BY MOYA ANDREWS
Even on cold midwinter mornings, Phyllis Schwitzer can “pluck an orange” from her tree for breakfast, because that tree and a variety of other trees and plants are thriving year-round in the greenhouse attached to her home.
At 20-by-20 feet, Schwitzer’s greenhouse is larger than most home greenhouses and, in addition to the plants, has room for a small table and chair where she frequently eats lunch at any time of year.
Like most greenhouses, it originally contained only tables for potted plants. But Schwitzer removed some tables, dug out the gravel floor, added compost and topsoil, and planted directly into the ground. Now orange, lime, banana, and fig trees are flourishing there, along with calla lilies, birds of paradise, and camellias.
Among the potted plants, hibiscus blooms all year, and its red flowers look especially festive at holiday time. January through March, large orange blossoms appear on the popular clivia plants. The greenhouse also has shelves for her orchid pots.
Schwitzer collects Rex begonias, with their exquisitely shaped leaves, and exotic ferns, including a climbing fern and staghorn ferns with bromeliads inside their cups. Some potted plants, such as the heavily scented night-blooming cereus, summer outdoors and are brought into the greenhouse when the weather turns cold.

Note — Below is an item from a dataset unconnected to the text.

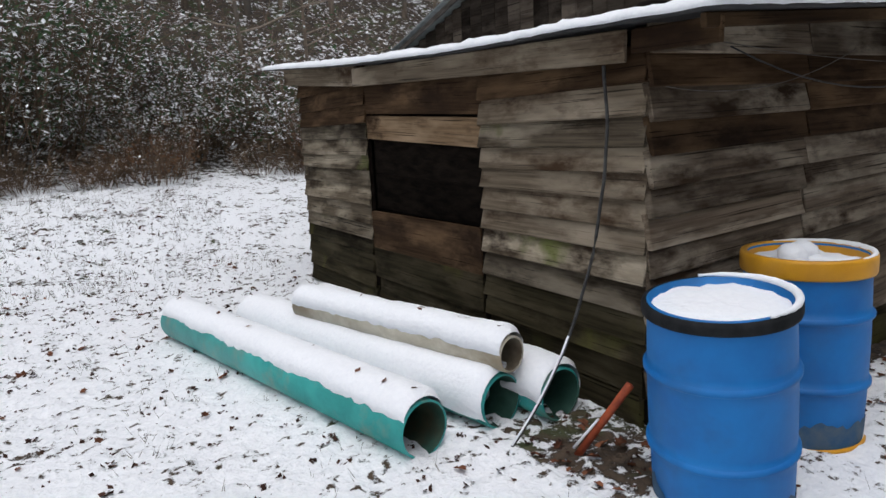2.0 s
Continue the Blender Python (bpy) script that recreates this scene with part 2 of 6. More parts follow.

An experienced gardener, Schwitzer knows the importance of diversity even in a small-scale ecosystem and, therefore, encourages a “menagerie of greenhouse creatures,” including a big toad, a little garter snake, and four types of tree frogs with throats that swell as they sing. She also rescued a lizard—a skink that had lost its tail to her cats. Installed in the greenhouse, the skink regrew its tail and is now gobbling insects and slugs. Schwitzer buys crickets as a treat for the toad and has watched him lick a line of ants off a flower pot. “I could hear his tongue hit the pot,” she recalls with delight.
The temperature in the greenhouse is set at 60 degrees, “but when the sun is shining,” Schwitzer says, “it is a pleasant 70,” making it a perfect setting for a quiet winter lunch. “Being among my plants,” she says, “always calms my spirit.”